▶ _GOAL_: Quote every line as written. Omit pictures.

= = = = =

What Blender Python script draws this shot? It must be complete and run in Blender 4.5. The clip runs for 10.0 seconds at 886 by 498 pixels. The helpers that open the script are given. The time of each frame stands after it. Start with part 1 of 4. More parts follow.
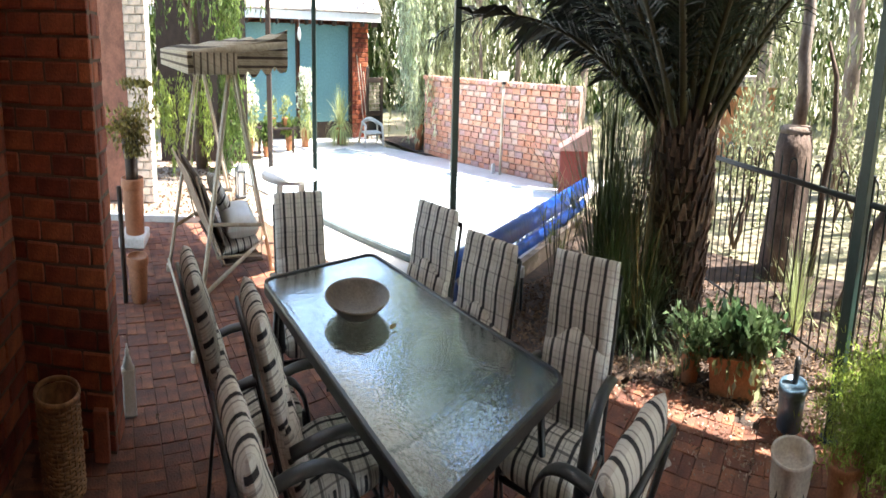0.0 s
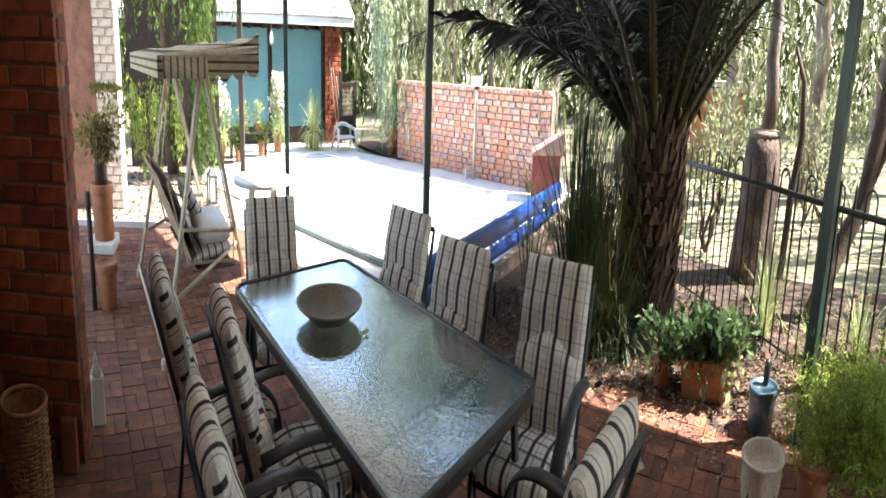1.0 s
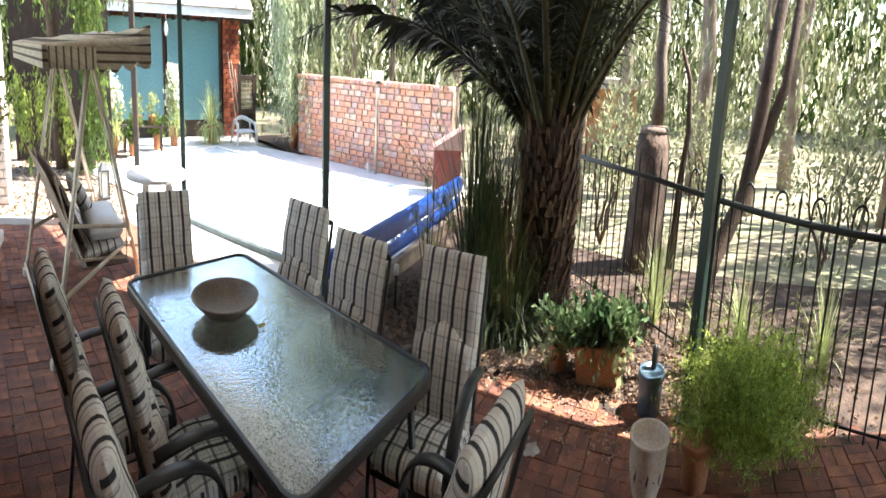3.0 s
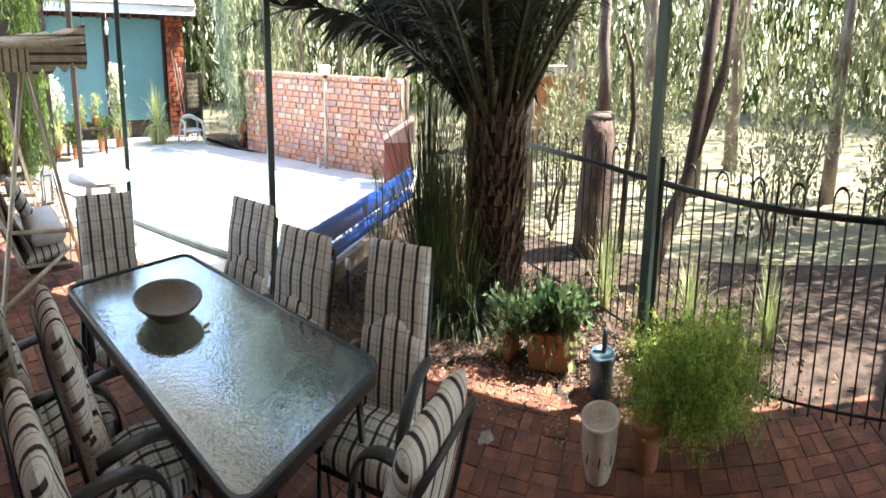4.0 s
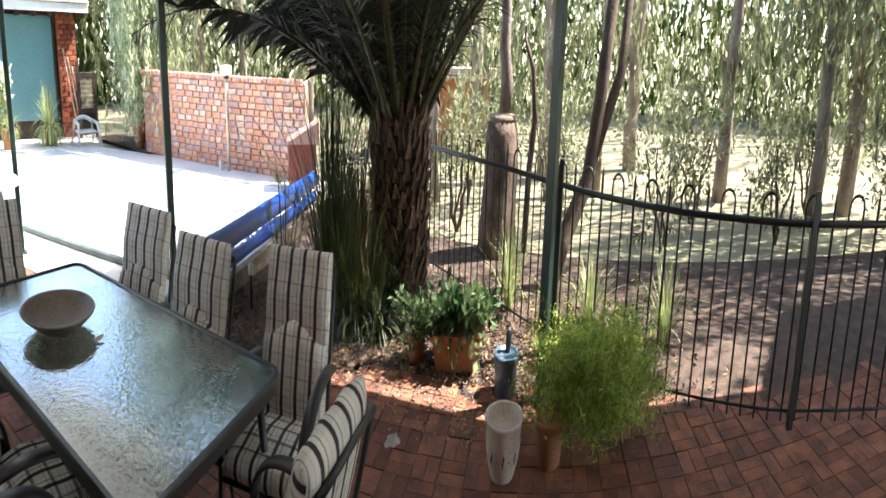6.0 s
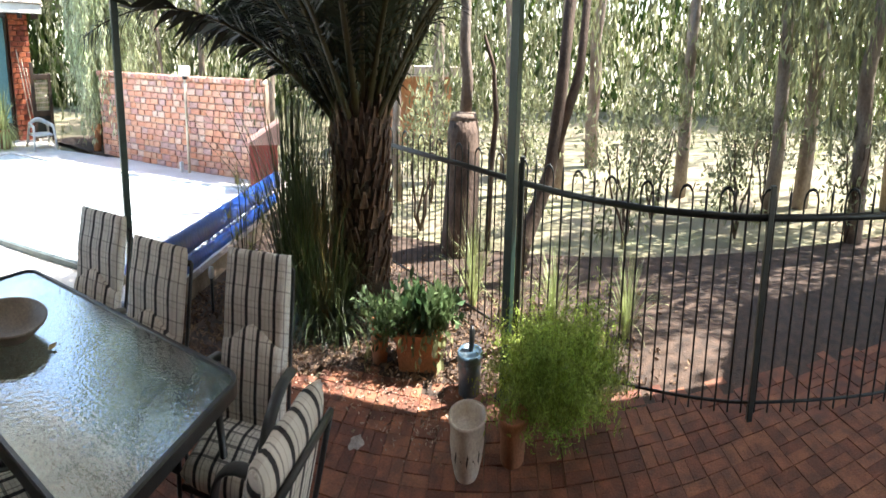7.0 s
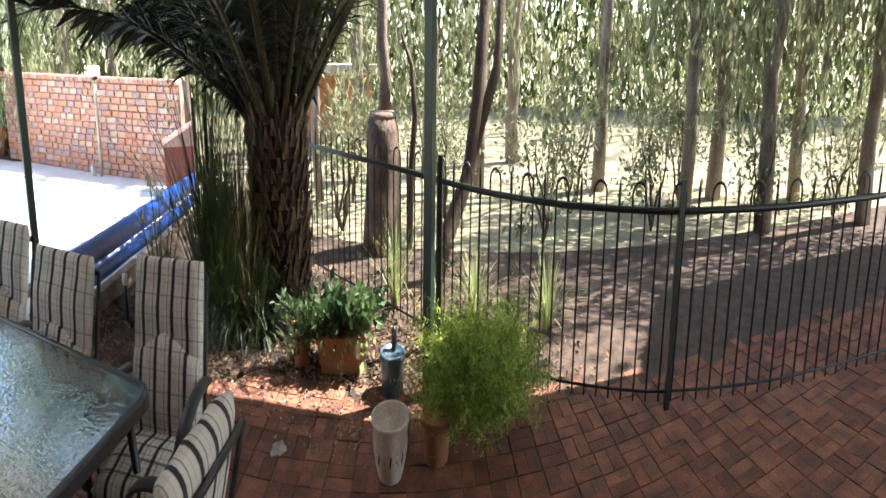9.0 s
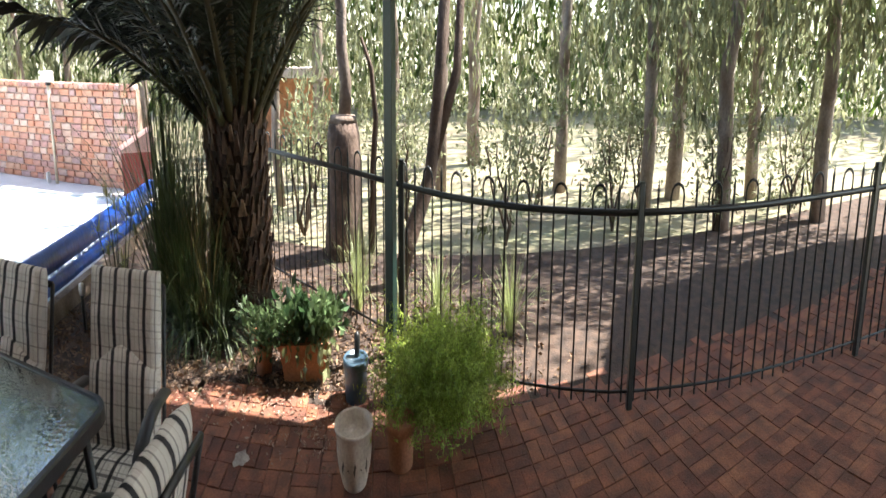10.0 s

= = = = =

▶ _RESPONSE TO THE EXERCISE_:
What Blender Python script draws this shot? It must be complete and run in Blender 4.5. The clip runs for 10.0 seconds at 886 by 498 pixels. The helpers that open the script are given. The time of each frame stands after it. Start with part 1 of 4. More parts follow.
0.0 s
1.0 s
3.0 s
4.0 s
6.0 s
7.0 s
9.0 s
10.0 s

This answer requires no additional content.